Через две-три минуты я подошел к нему. Он ведал назначением офицеров во 2-ю воздушную армию. Майор как-то вяло, неохотно взял мое командировочное, предписание и долго разглядывал его. Я не выдержал:

— Подлинный документ, без подделки. Вопреки моему ожиданию майор не обиделся, а доверительно улыбнулся и показал на стул:

— Не знаю, что мне с тобой делать. У нас сейчас нет для тебя никакой подходящей должности. Придется несколько деньков подождать. Что-нибудь подберем: не во 2-ю армию, так в другую, а может, и в Москве оставим.

«Нет для меня никакой должности. Что за чепуха? » — подумал я, глядя на равнодушное лицо кадровика. Почему он не спросил о моем желании, о родном полке, расставаться с которым я и не собирался. Однако я понял майора. Для него — назначить на должность и все. А как и где мне будет лучше воевать, его не касается. Не раздумывая, я решительно заявил:

— А зачем что-нибудь? Выпишите мне командировочное предписание в семьсот двадцать восьмой истребительный полк командиром эскадрильи. И все! На старую должность.

Майор откровенно, но доброжелательно возмутился:

— Ты еще до войны работал комэском. И если бы не дурацкая телеграмма, то… — он хотел что-то еще сказать, но, видимо, спохватился, что это мне не нужно знать, прервал фразу. — В общем, ты вычеркнут из всех списков армии и тебе нужно новое назначение.

— Нет, не вычеркнут, — уверенно возразил я, — Если кто-то из штаба 2-й воздушной армии по ошибке и дал телеграмму, что я пропал без вести, то полку и дивизии хорошо известно, где я нахожусь.

— Может быть. Но… — И тут я узнал, что по существующему положению из-за длительного пребывания военнослужащего на излечении прежняя должность за ним не сохраняется. На моем месте уже давно работает другой.

— Так как же теперь быть-то? — огорчился я. — Мне хочется закончить войну в своем полку. Неужели это сделать никак нельзя?

— Нельзя! — с металлом в голосе заявил майор. — Вы и так уже шесть лет сидите на эскадрилье.

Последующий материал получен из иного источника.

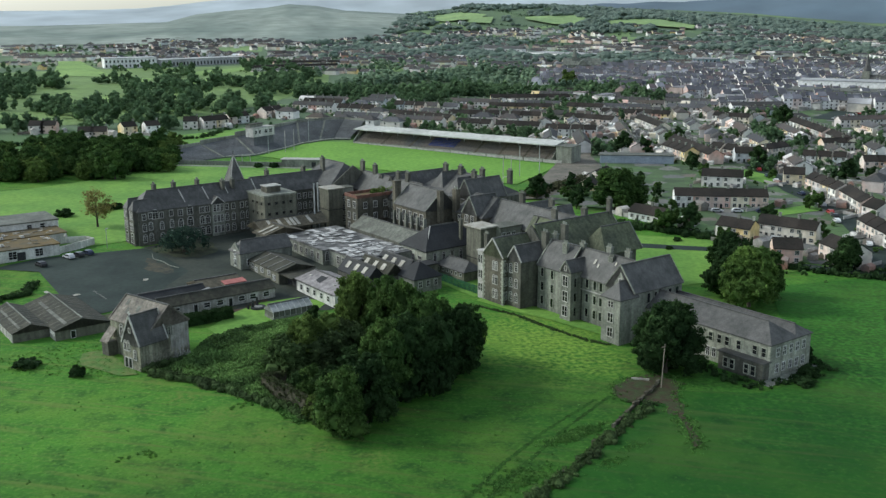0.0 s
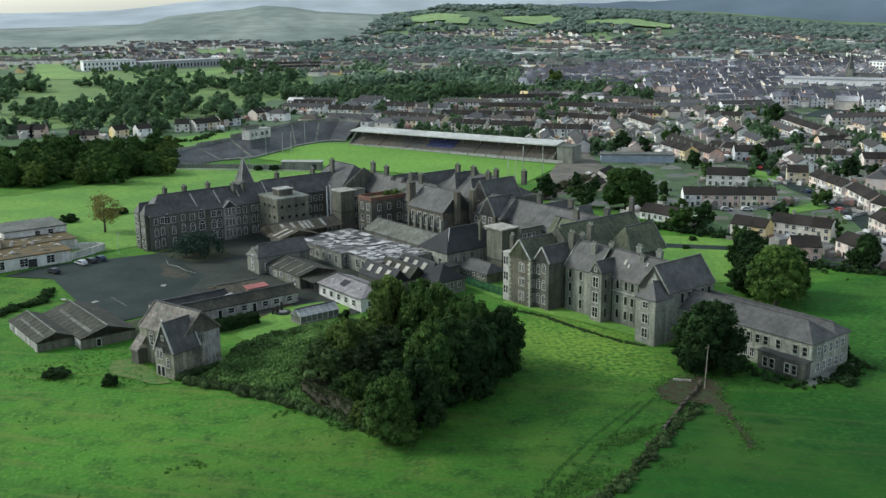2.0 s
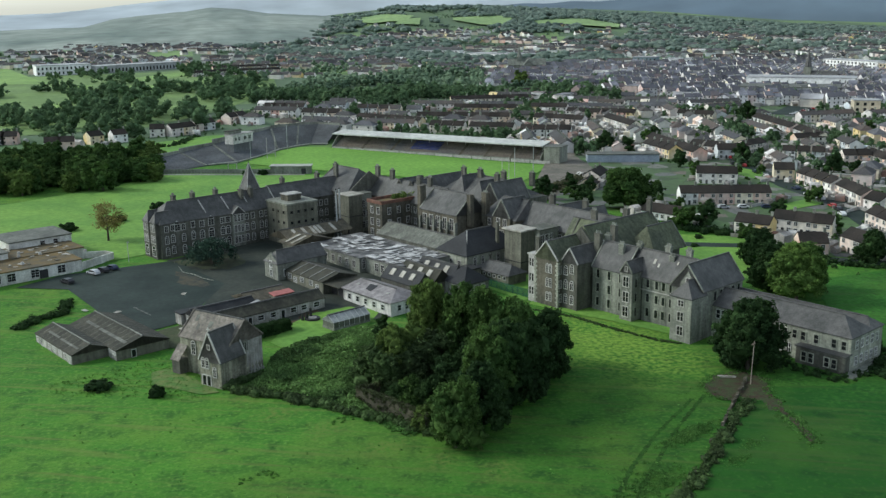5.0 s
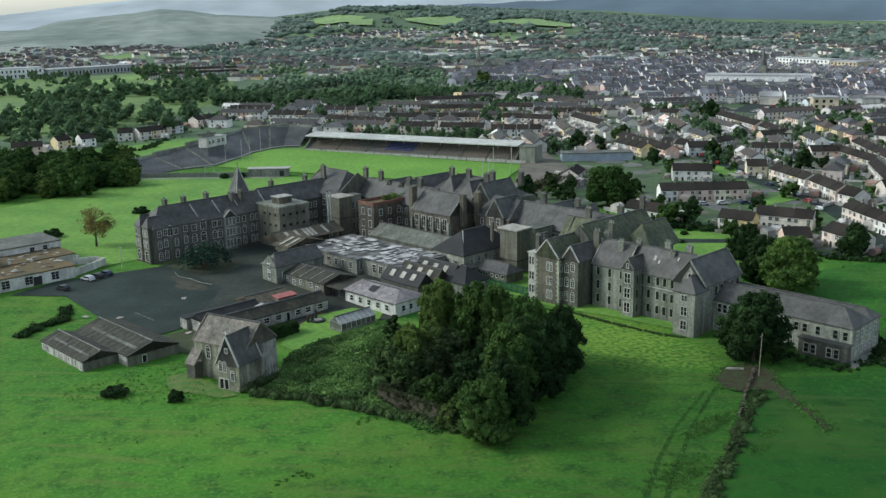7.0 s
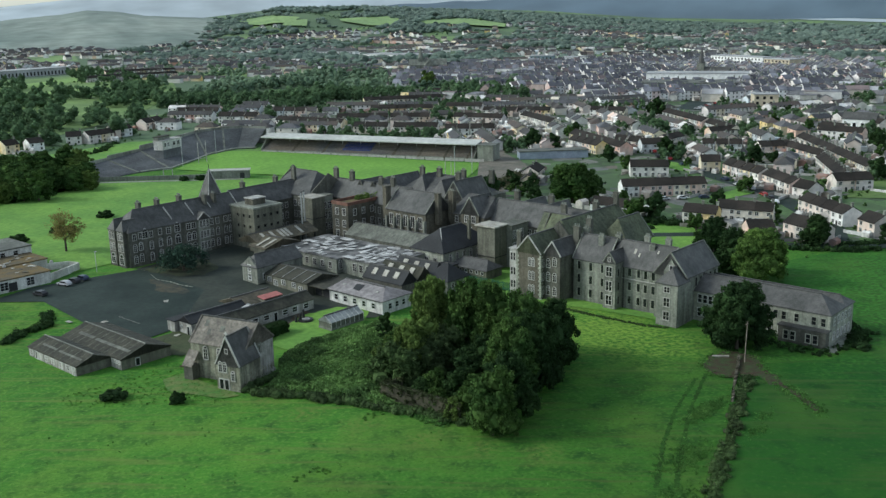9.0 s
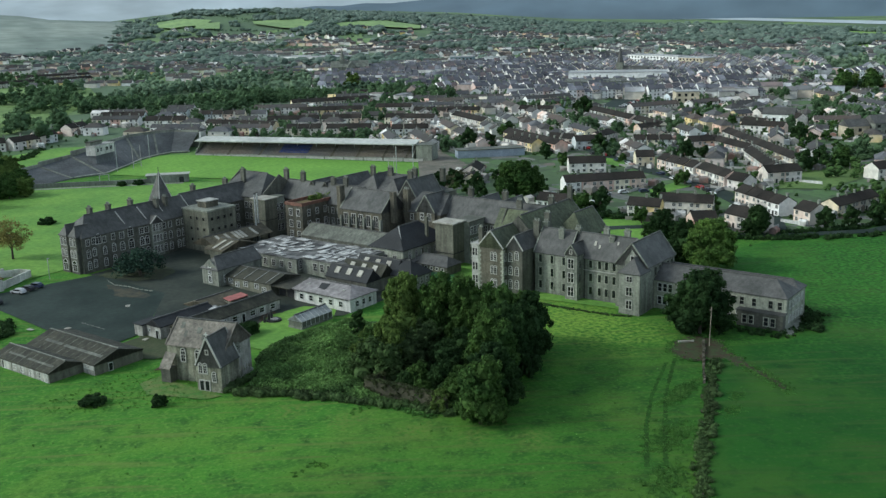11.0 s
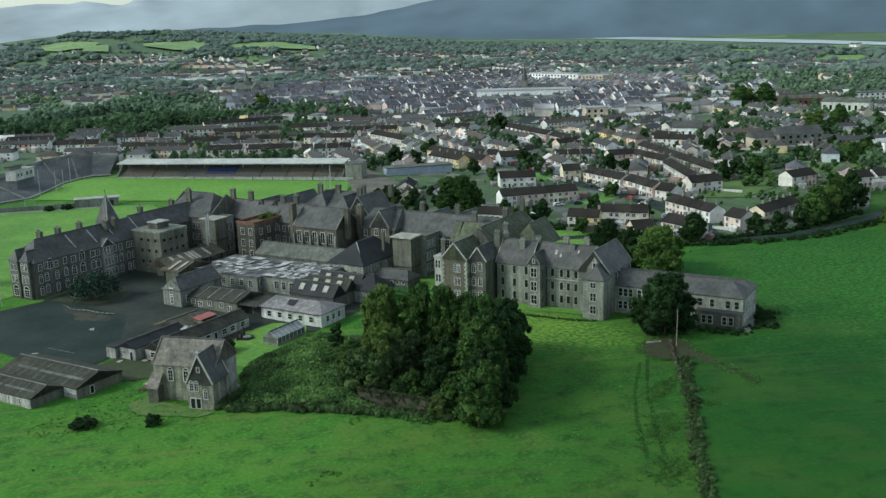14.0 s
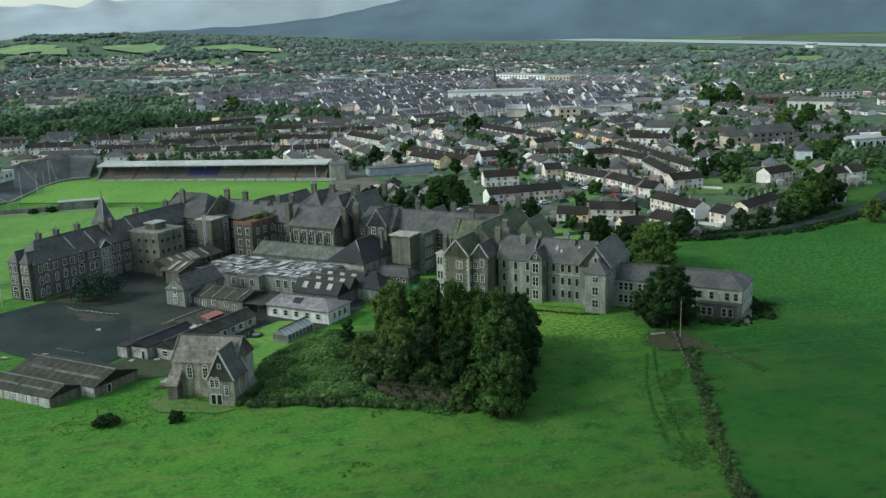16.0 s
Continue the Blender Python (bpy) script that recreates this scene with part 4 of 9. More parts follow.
sheet("worn_patch", [(-64.9, 102.6), (-63.4, 96.0), (-62.9, 84.8), (-65.8, 83.3), (-69.3, 90.3)], material("worn brown asphalt", (0.075, 0.066, 0.044), (0.035, 0.040, 0.034), 0.4, rough=0.95, fine=1.2), "worn brown patch of the car park", 0.08, ragged=0.9)
sheet("faded_marking", [(-87.9, 81.0), (-87.5, 72.0), (-87.0, 72.0), (-87.4, 81.0)], material("faded paint", (0.16, 0.16, 0.14), (0.06, 0.065, 0.06), 0.6, rough=0.9), "faded pale line on the car park", 0.09, ragged=0.2)
for k, (a, b) in enumerate(((-92.5, 79.8), (-72.9, 82.1), (-98.2, 86.7), (-80.5, 55.0), (-86.0, 57.5), (-83.0, 52.5))):
    rag = thing("litter_sheet", "crumpled pale sheet lying on the ground", "litter", on_site(a, b, 0.2, k * 50), "litter")
    bm = bmesh.new()
    add_prism(bm, [(-0.9, -0.5, 0), (0.8, -0.6, 0.12), (1.0, 0.4, 0.02), (0.1, 0.7, 0.16), (-0.8, 0.5, 0.05)], 0.05, 0.02, 0.07)
    part("sheet", bm, SHEET_PALE, rag)

# ---- boiler house tower ----
boiler = House("boiler_house", "square grey rendered tower block with flat roof and brick penthouse", "building", -18, 112)
boiler.walls(-24, -12.5, 106, 118, 13.0, RENDER_GREY)
boiler.flat(-24, -12.5, 106, 118, 13.0, CONCRETE, 0.5)
boiler.walls(-21, -16, 110, 114, 15.4, STONE_BROWN, name="penthouse", label="small brown brick penthouse")
boiler.flat(-21, -16, 110, 114, 15.4, STONE_TRIM, name="penthouse_top")
boiler.windows("-b", 106, [(a, z) for a in (-22.4, -19.8, -17.2, -14.6) for z in (3.2, 6.8, 10.2)], 1.0, 0.9, "small", RENDER_GREY)
boiler.windows("-a", -24, [(b, z) for b in (108, 111, 114) for z in (3.2, 6.8, 10.2)], 1.0, 0.9, "small", RENDER_GREY)

# ---- grey lift shafts added to the wards ----
shaft = House("lift_shaft", "grey rendered lift shaft with white flat roof", "tower", 2, 107)
shaft.walls(-1.5, 4, 104, 110, 13.2, RENDER_GREY)
shaft.flat(-1.5, 4, 104, 110, 13.2, SHEET_PALE, 0.3, 0.5)
shaft.walls(4, 9, 105.5, 110, 12.8, CONCRETE, name="landing_wall")
shaft.flat(4, 9, 105.5, 110, 12.8, SHEET_GREY, name="landing_roof")
shaft.windows("-b", 105.5, [(a, z) for a in (5.4, 7.4) for z in (1.5, 5.2, 8.6)], 1.3, 2.2, "cross")
shaft.flat(-1.5, 4, 104, 110, 6.2, IRON, 0.25, 0.08, name="band")
shaft2 = House("lift_shaft", "grey rendered lift shaft with glazed landing", "tower", 11, 36)
shaft2.walls(6.5, 12, 33.5, 40, 12.6, RENDER_GREY)
shaft2.flat(6.5, 12, 33.5, 40, 12.6, SHEET_PALE, 0.4, 0.6)
shaft2.walls(12, 20, 31.5, 37, 12.4, CONCRETE, name="landing_wall")
shaft2.flat(12, 20, 31.5, 37, 12.4, SHEET_GREY, name="landing_roof")
shaft2.windows("-b", 31.5, [(a, z) for a in (13.2, 15.0, 16.8) for z in (1.2, 4.9, 8.6)], 1.2, 2.4, "cross")
shaft2.flat(6.5, 12, 33.5, 40, 3.6, IRON, 0.25, 0.1, name="band")
annex = House("yard_annex", "low grey annex with slate roof", "shed", 2, 36)
annex.walls(-3, 4, 29, 42, 2.6, RENDER_GREY)
annex.roof(-3, 4, 29, 42, 2.6, 4.6, SLATE, axis="b", hips=(2.5, 2.5))
annex.windows("-a", -3, [(b, 1.3) for b in span(29.5, 41.5, 6)], 0.8, 0.8, "small")
annex.chimney(3, 42.5, 2, 5.2, 0.7, 0.7, RENDER_GREY, 0)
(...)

В своем полку друзья. Мы в бою без слов понимаем друг друга. За нами всегда победа. Точнее, не было боя, чтобы мы, летая вместе, не победили. Войны осталось уже немного. А каждый полк, как человек, имеет свое лицо. В другом полку нужно время, чтобы изучить людей, обрести взаимопонимание. Как это ему объяснить? И правильно ли поймет он меня?

Миша Антипов, слышавший этот разговор, подошел к нам и посоветовал майору:

— А что, если направить в распоряжение командира Дивизии Герасимова? Он может сам устроить Арсения.

На этом и договорились. Только сегодня не было начальника, который должен был подписать командировочное предписание. За ним мне велено было прийти завтра.

С регланом на левой руке я шел к метро, раздумывая, куда податься вечером. В театр — деньги нужно экономить, в парк одному не хотелось. Поеду к знакомым. Может, у них займу деньжат.

Вдруг меня остановил какой-то пожилой толстяк:

— Продай кожанку?

А почему бы и нет? Деньги нужны. И еще как нужны! Реглан старый, срок службы ему давно уже истек. Приеду в полк, получу новый. И, не подумав, с какой ценностью расстаюсь, согласился:

— Сколько дадите?

— Кусок. — И реглан оказался в руках толстяка.

— А что значит кусок?

— Тысяча. Золотая цена ему тысяча: рваный, поношенный…

Через какую-то минуту я спохватился. Реглан! Да это… Стыд, совесть хлестнули меня. В этом реглане я воевал на Халхин-Голе, над снегами Финляндии, в Отечественную… На Халхин-Голе у него прострелен рукав, в Зубове полу пробили два вражеских снаряда и осколок порвал воротник, в Тарнополе, если бы не реглан, осколок металла наверняка впился бы мне в грудь. Реглан, может быть, не раз спасал мне жизнь.

Он безмолвный свидетель многих моих воздушных боев, побед и неудач. Да и не только моих… Что я наделал?

Вещи, хранящие память о войне, надо беречь, как реликвии.